Defending that failure, he said: "It's not a question just of their getting in, but of how long it takes." The new fence, he claimed, would slow infiltrators down until the police could get there and deal with it.

Perhaps most alarming, is the discovery of some radioactive particles as big as grains of sand on the beach and in the sea near Dounreay. Analysis shows that they date back to the Sixties: which means something, somewhere, is leaking. But what? Dr Nelson offers complex geological explanations, but he is concerned: "I want to be in control of what's going on here," he said.

Outsiders accuse Dounreay of excessive secrecy, of covering up mishaps. It kept secret for years the fact that in 1977 there was a (non-nuclear) explosion in its waste shaft, which does hold nuclear material. Mere hours before yesterday's closure announcement, Dr Nelson was insisting that he wanted his staff to move away from the culture of secrecy that prevailed for the first 30 years of the plant's life.

But those who worked there at the time say that secrecy was part of the culture, both inherited and necessary - but that it did not cover any true misdeeds.
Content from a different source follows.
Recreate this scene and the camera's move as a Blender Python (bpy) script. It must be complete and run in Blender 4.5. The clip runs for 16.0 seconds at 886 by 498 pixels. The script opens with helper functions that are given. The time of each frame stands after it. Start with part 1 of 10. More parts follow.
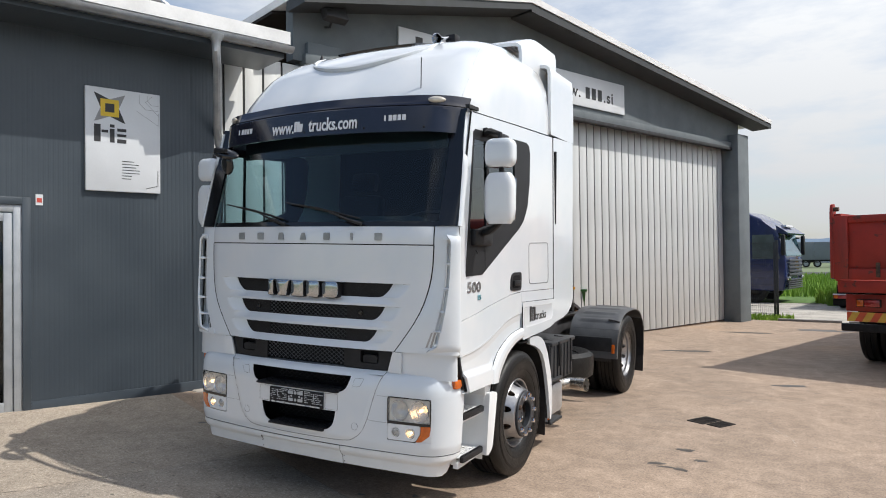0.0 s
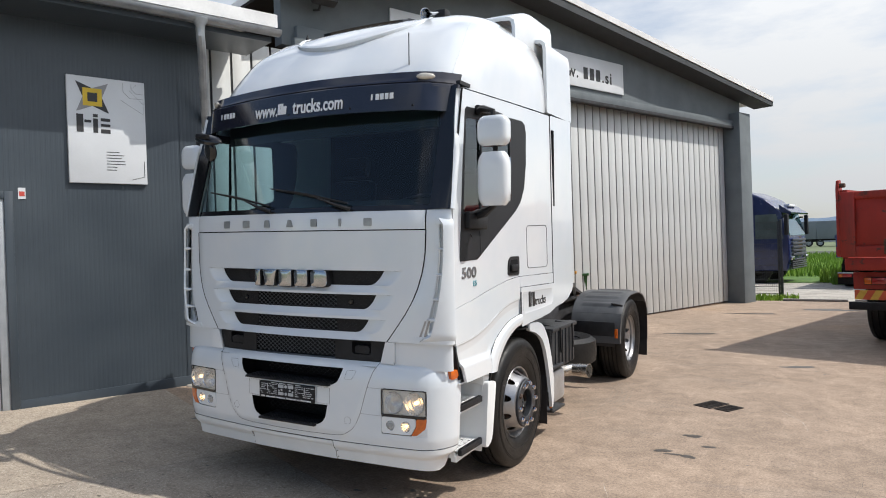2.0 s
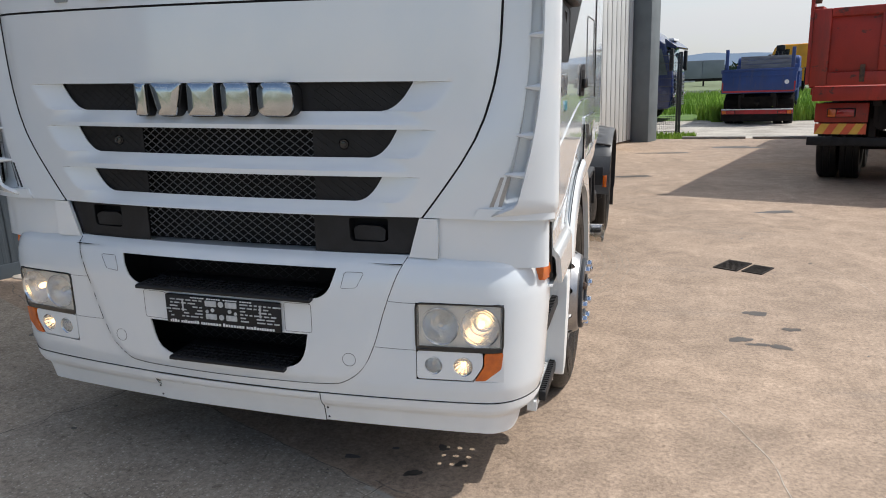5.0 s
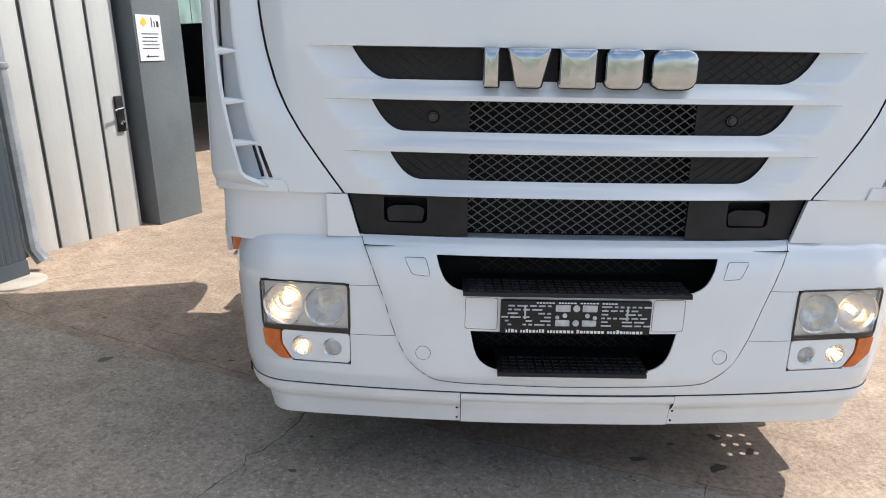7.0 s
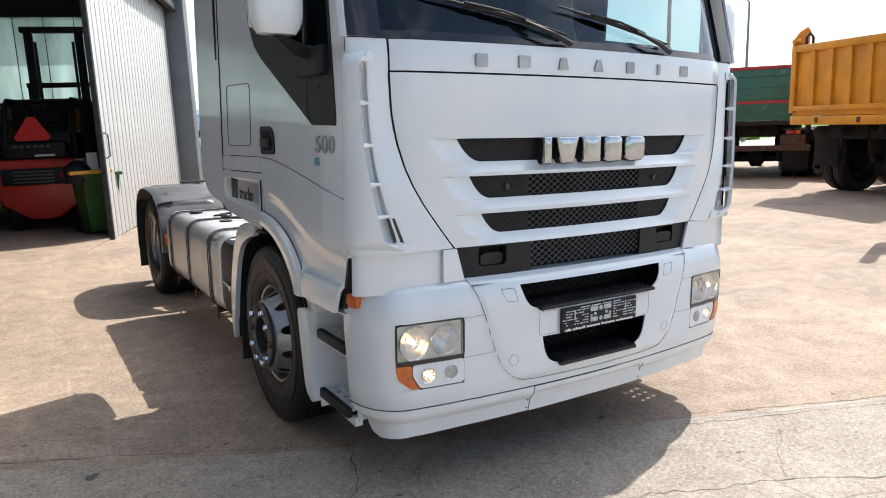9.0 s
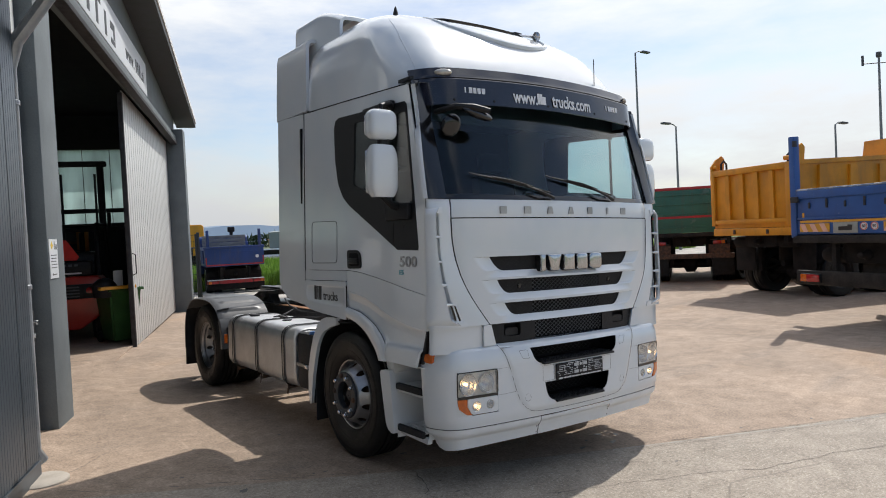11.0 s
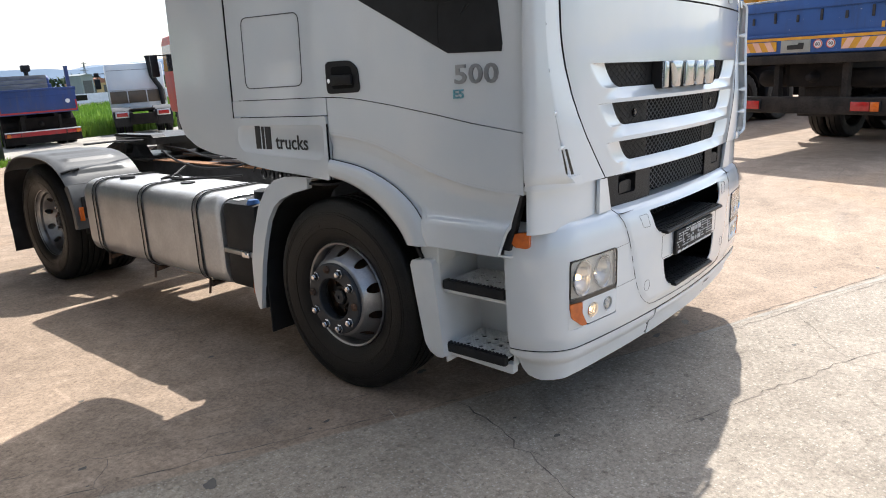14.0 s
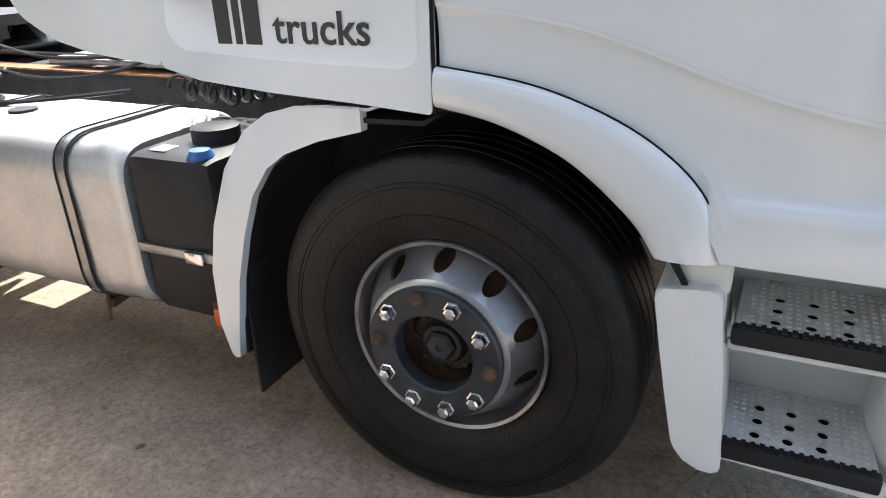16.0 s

"With all the environmental stuff, you have to understand it in the context of the time before judging it," said Steve Gashmore, 50, who worked in the plant for 18 years. "Forty years ago you could get in a car without wearing a seat belt, without an MoT, and there was no such thing as drunk driving."

As for the secrecy, it was the Cold War, he points out: Dounreay was a first-strike nuclear target, and a site where one could acquire expertise before moving to the real atomic weapons sites. "Of course it was secret. And it's human nature to suspect something that's veiled in secrecy."

Like most people in Thurso, he was, and is, unmoved by the protests about the plant. "When they used to hold marches against the plant they only used to get three people. Nobody from the town was against it."

And the disposal of nuclear material down a shaft by the sea? "In the US at that time they used to dig a hole and throw things down it. In Russia, they would just throw it in a lake - then when the water level dropped, the contaminated soil would blow around."

The Government said that yesterday's decision was made on economic grounds. Others might think the final straw was a report by the UK Atomic Energy Authority (UKAEA), which owns, suggesting that 170kg of fissile "material unaccounted for" (MUF), including weapons-grade uranium, might be lurking down the 216ft deep shaft. Cynics suggested that the "lost" material was diverted to the weapons programme.

Those who worked there say that is untrue: that when they began, they were less good at measuring exactly the amounts of uranium while handling them through 10ft of concrete.

Now, Dounreay's life cycle is almost complete. Thurso is home to many who saw it from the start, such as Eric Voice. He was the first scientist on the site, and worked out of a Nissen hut while the complex was constructed, boosting Thurso's population from 3,000 to more than 8,000 people.

Now in his seventies, he can recall a key moment in Dounreay's history: "It was mid-1957. There was a team of three of us at Dounreay, working on achieving criticality-- a self-sustaining, chain reaction in nuclear material. I had built a sort of sphere shape of material, and I remember being on the verge of causing criticality; all I had to do was press a button with my finger. So I called over my colleagues so we could all press the button together."

It demonstrated that nuclear power could be generated safely in the north as well as the south of the British isles. Coming there to work, he said, was "almost a pilgrimage. We felt we were driving the future".

In those days everything seemed possible. The spherical shell that would house the Dounreay Fast Reactor (DFR) was known as the "Dome of Discovery".

That Dome will remain: it has been listed by Scottish Heritage. The rest of the plant will continue to process nuclear material, at least until 2006. In 100 years or so, its doors will finally close. The beast is dead-- but it will probably survive longer than anyone who killed it off.